The campaign started earlier this month with full-page newspaper ads in the Washington Post, The New York Times, The Wall Street Journal, and Los Angeles Times. The organization also launched an Internet website, UnionFacts.com, and erected a large dinosaur outside the headquarters of the AFL-CIO.

Richard Berman, 62, director of the Center for Union Facts in Washington, D.C., said he launched the site himself, and then sought financial support from firms for the media effort. Berman declined to identify his backers. He said the media campaign will cost about $5 million.

Berman said he was inspired to speak out against unions after he noticed that labor had stepped up its promotion of card-check recognition as a way of organizing new members. The strategy allows unions to circumvent the time-consuming process of a National Labor Relations Board election. In a card-check campaign, the union seeks a pledge of neutrality from the employer and a promise to recognize a bargaining unit after more than 50 percent of a workforce signs union cards.

''They want to force people to join unions," Berman said in a telephone interview. ''They are going to corporations and intimidating them into being neutral."

Berman, who also runs a communications firm, Berman & Co., has worked as a lobbyist for the restaurant and beverage industries.

He is a founder of the American Beverage Institute and he founded the Employment Policies Institute, which fought against increases in the federal minimum wage. Another nonprofit founded by Berman, the Center for Consumer Freedom, battled smoking bans at restaurants.

Last week, in an op-ed article that appeared in the Washington Times, Berman criticized card checks.

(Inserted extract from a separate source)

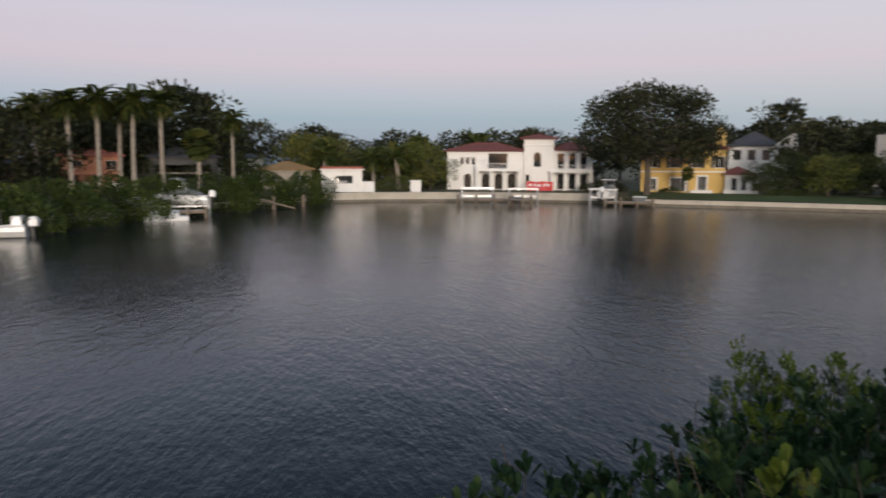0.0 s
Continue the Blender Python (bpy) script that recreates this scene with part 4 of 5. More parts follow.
def yellow_house():
    h = thing("house", facing(59.75, 118, 1.55), "yellow stucco house with white trim and red tiled roof", "house")
    X = -6.2
    up = [(X + 1.0 + i * 3.3, X + 2.5 + i * 3.3, 3.9, 5.7) for i in range(4)]
    low = [(X + 1.2, X + 2.4, 0.3, 2.2), (X + 4.6, X + 6.8, 0.2, 2.3), (X + 8.6, X + 9.9, 0.1, 2.6)]
    block(h, X, X + 12.6, 0, 9, 0, 6.9, [*up, *low], M_YELLOW)
    sh = Shape().box(0, 0.42, -0.06, -0.005, 0, 1.8, 0.015).mesh("shutter")
    for a in up:
        window(h, *a, 0.12, 1, M_TRIM)
        for x in (a[0] - 0.45, a[1] + 0.03):
            part("shutter", sh, M_DARKGREY, h, m=pose(x, 0, a[2]))
    for a in low:
        window(h, *a, 0.12, 2, M_TRIM)
        part("surround", Shape().box(a[0] - 0.22, a[0], -0.09, 0.0, a[2], a[3] + 0.2, 0.02).box(a[1], a[1] + 0.22, -0.09, 0.0, a[2], a[3] + 0.2, 0.02).box(a[0], a[1], -0.09, 0.0, a[3], a[3] + 0.22, 0.02), M_TRIM, h)
    part("string_course", Shape().box(X - 0.05, X + 12.65, -0.08, -0.002, 3.2, 3.4, 0.02), M_TRIM, h)
    hip_roof(h, X, X + 12.6, 0, 9, 6.9, 1.7)
    part("chimney", Shape().box(X + 11.2, X + 12.6, 3.0, 4.4, 6.9, 10.0, 0.05).box(X + 11.0, X + 12.8, 2.8, 4.6, 10.0, 10.3, 0.05), M_YELLOW, h)
    part("step", Shape().box(X + 7.6, X + 10.8, -1.4, -0.1, -0.1, 0.45, 0.04), M_WHITE, h)
    # annex
    hl = [(X + 13.5, X + 14.3, 0.2, 2.4), (X + 14.9, X + 15.7, 0.2, 2.4)]
    block(h, X + 12.6, X + 16.4, -0.6, 5, 0, 3.0, hl, M_WHITE)
    for a in hl:
        window(h, *a, -0.45, 1, M_TRIM)
    hip_roof(h, X + 12.6, X + 16.4, -0.6, 5, 3.0, 1.1, 0.4)
    part("plinth", Shape().box(X + 12.4, X + 17.2, -1.6, -0.62, -0.1, 0.55, 0.04), M_WHITE, h)


def gable_house():
    h = thing("house", facing(54.2, 140, 1.6), "white house with a dark shingle roof", "house")
    X = -5.6
    up = [(X + 0.8 + i * 2.4, X + 2.1 + i * 2.4, 5.2, 7.0) for i in range(3)]
    block(h, X, X + 8.2, 0, 9, 0, 7.8, [*up], M_WHITE)
    for a in up:
        window(h, *a, 0.12, 1, M_BLACK)
    hip_roof(h, X, X + 8.2, 0, 9, 7.8, 2.7, 0.6, M_SHINGLE)
    s = wall_panel(X + 7.6, X + 11.2, 0, 8.0, -2.0, -1.7, [(X + 8.1, X + 9.0, 4.6, 7.2), (X + 9.8, X + 10.6, 4.6, 7.2)])
    s.add([(X + 7.6, -2.0, 8.0), (X + 11.2, -2.0, 8.0), (X + 10.9, -2.0, 10.0), (X + 10.4, -2.0, 10.0)], [(0, 1, 2, 3)])
    s.box(X + 10.9, X + 11.2, -1.7, 6, 0, 8.0).box(X + 7.6, X + 7.9, -1.7, 0.3, 0, 8.0)
    part("gable_wing", s, M_WHITE, h)
    for xa in (X + 8.1, X + 9.8):
        window(h, xa, xa + 0.85, 4.6, 7.2, -1.85, 1, M_BLACK)
    r = Shape()
    r.add([(X + 7.2, -2.4, 7.8), (X + 10.65, -2.4, 10.25), (X + 10.65, 6, 10.25), (X + 7.2, 6, 7.8), (X + 7.2, -2.4, 7.65), (X + 10.65, -2.4, 10.1), (X + 10.65, 6, 10.1), (X + 7.2, 6, 7.65)],
          [(0, 1, 2, 3), (4, 7, 6, 5), (0, 4, 5, 1), (2, 6, 7, 3)])
    r.add([(X + 10.65, -2.4, 10.25), (X + 11.6, -2.4, 7.8), (X + 11.6, 6, 7.8), (X + 10.65, 6, 10.25), (X + 10.65, -2.4, 10.1), (X + 11.6, -2.4, 7.65), (X + 11.6, 6, 7.65), (X + 10.65, 6, 10.1)],
          [(0, 1, 2, 3), (4, 7, 6, 5), (0, 4, 5, 1), (2, 6, 7, 3)])
    part("gable_roof", r, M_SHINGLE, h)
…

''Unions say they organize three to four times as many workers through 'card-check' campaigns as through secret-ballot elections," Berman wrote. ''Union representatives cajole, harass, and intimidate workers to sign cards. As soon as half of them sign a card, all of them start paying the union to keep their jobs."

The center's radio ads come after UNITE HERE, the 90,000- member hotel workers union, launched an organizing and contract campaign in Boston on Saturday to increase the wages and benefits of hotel workers.

Bruce Raynor, general president of UNITE HERE, said the anti-union campaign ''is an indication that corporations are worried" that card-check campaigns could increase union strength.

''I think the ads are a recognition of the fact that we are making headway," said Raynor.